By Aaron Eder, P.E. | August 2014, Vol. 69, No. 8
Rendering of the Portland-Milwaukie light rail system. (photo courtesy of TriMet)

The city of Portland joined with TriMet to undertake the Portland Mall Revitalization Project. Portland Mall Light Rail was a key element in the planning effort connecting Clackamas County, one of the area's fastest-growing areas, with Portland State University (PSU), the primary destination in TriMet’s transit system. With a million new residents projected in the region, this extension of the region's light rail system was considered to be a key element in the long-range regional transportation plan. This extension positioned the region for future growth of high-capacity light rail to the southeast and southwest portions of the metro area.

In September 2009, construction of the 8.3-mile alignment was complete, bringing the region's total light rail system to over 52 miles and allowing light rail riders to make connections between Clackamas County and Gresham, PDX, Washington County, North Portland and downtown Portland.

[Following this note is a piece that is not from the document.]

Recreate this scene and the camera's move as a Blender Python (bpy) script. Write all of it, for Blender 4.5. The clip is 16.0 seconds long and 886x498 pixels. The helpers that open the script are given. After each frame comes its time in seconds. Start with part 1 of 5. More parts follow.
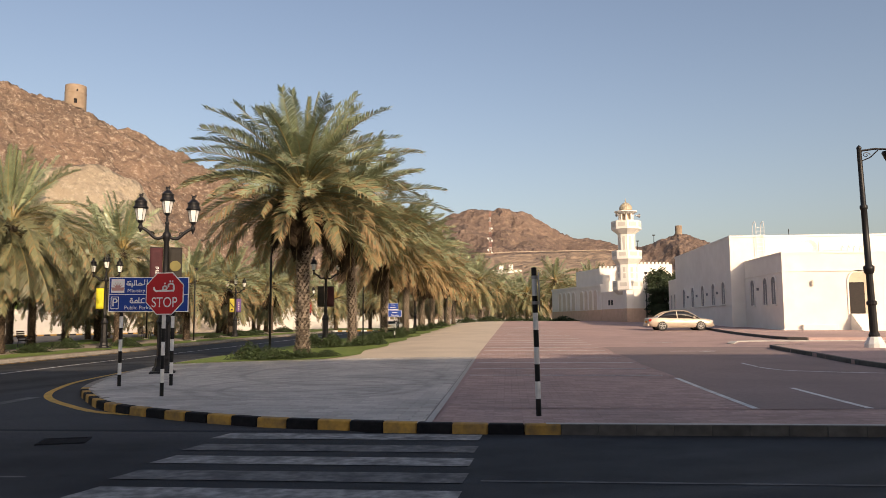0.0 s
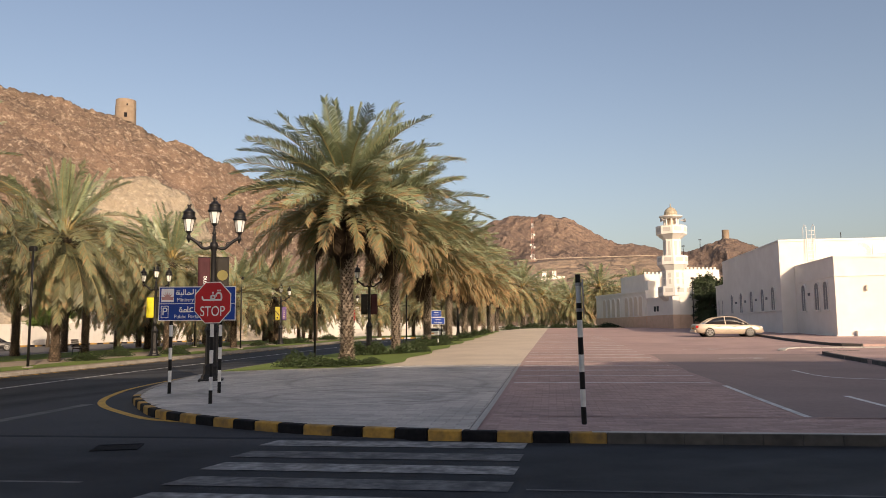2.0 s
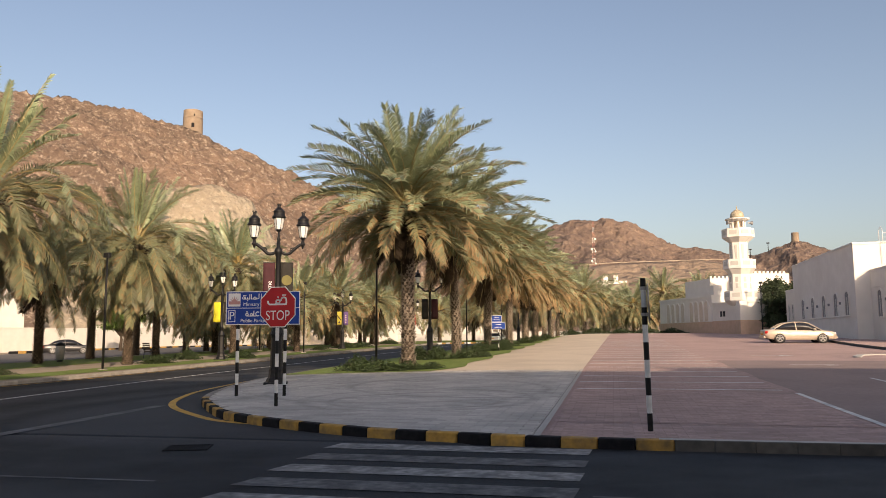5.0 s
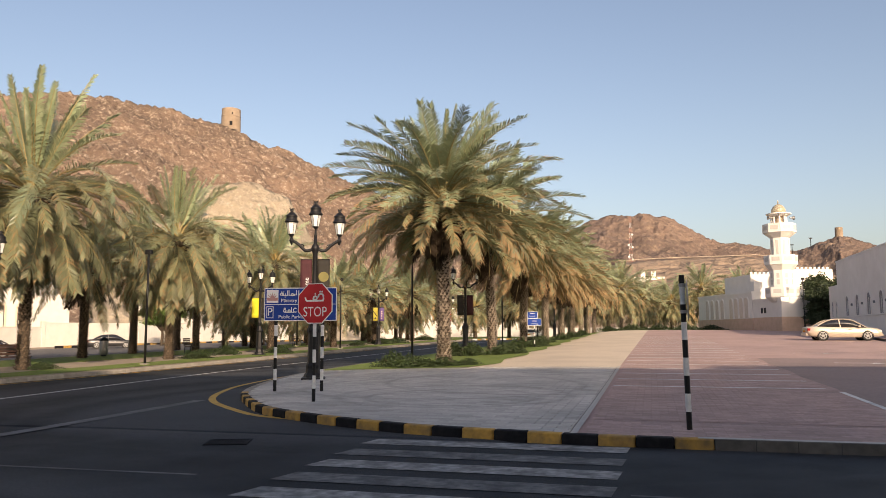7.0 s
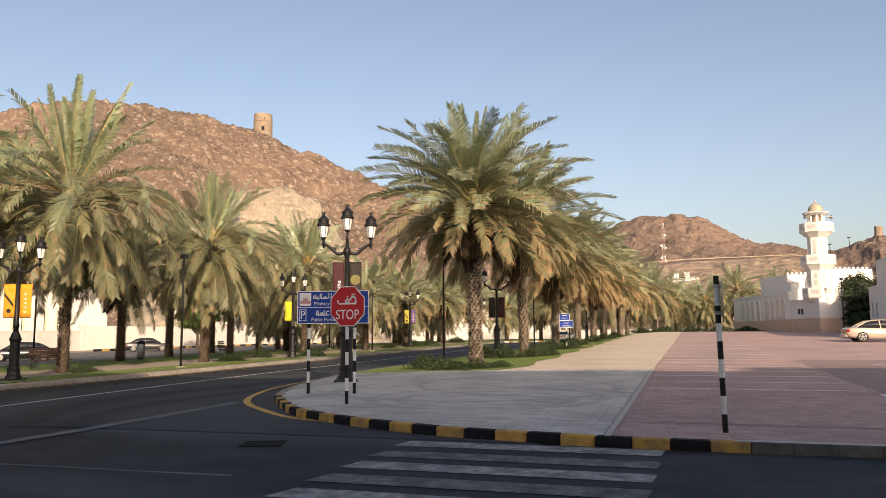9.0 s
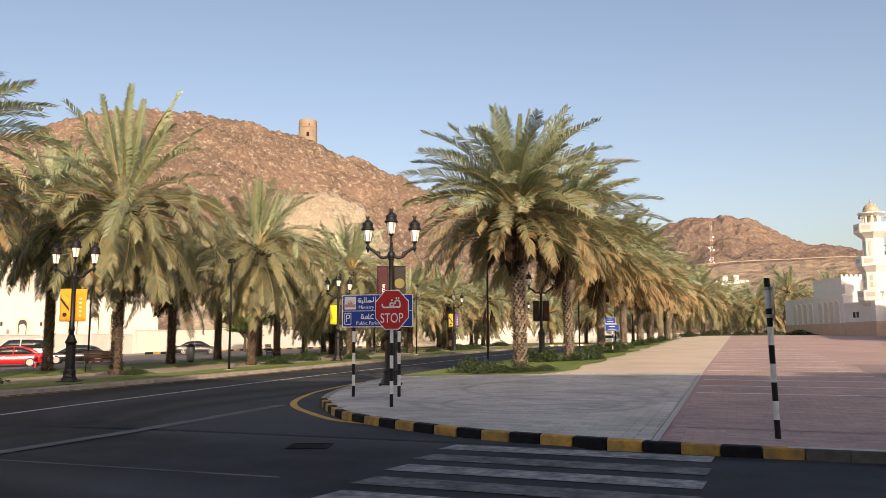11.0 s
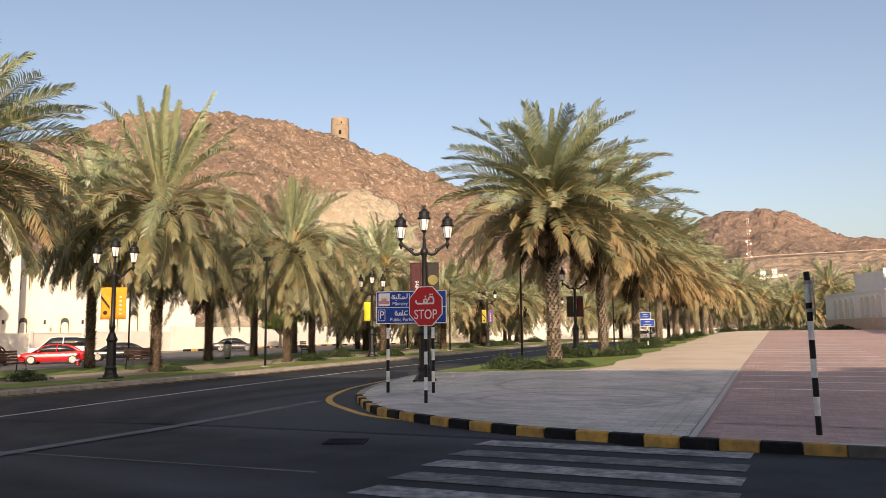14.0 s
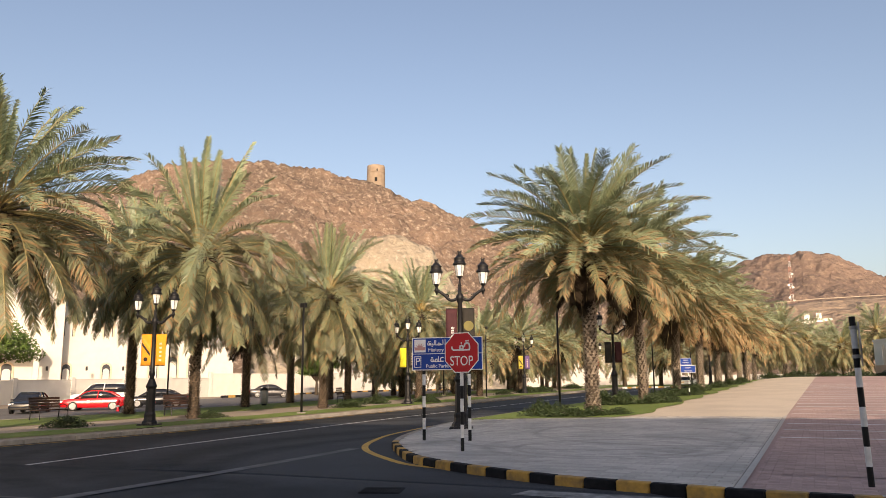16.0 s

The Portland-Milwaukie Light Rail Transit Project will create a light rail alignment that travels 7.3 miles, connecting Portland State University in downtown Portland, inner Southeast Portland, Milwaukie and north Clackamas County (see Figure 1). MAX service on the alignment is scheduled to begin in 2015. By 2030, this light rail line will carry up to an average of 22,765 to 25,500 weekday rides, and there will be approximately 22,000 households and 85,000 employees within walking distance of Portland-Milwaukie light rail stations.

Impacts to utilities

Light Rail Transit (LRT) system operations impose two unique impacts to utilities within the LRT corridor. The first and most obvious impact is that, unlike cars or buses, light rail trains cannot be detoured around obstructions in the road when, for instance, a water line breaks. Utilities which lie underneath the tracks must be either relocated or improved to minimize the possibility of breaks and mitigate the need to tear up the road and shut down LRT operations during routine or emergency utility maintenance.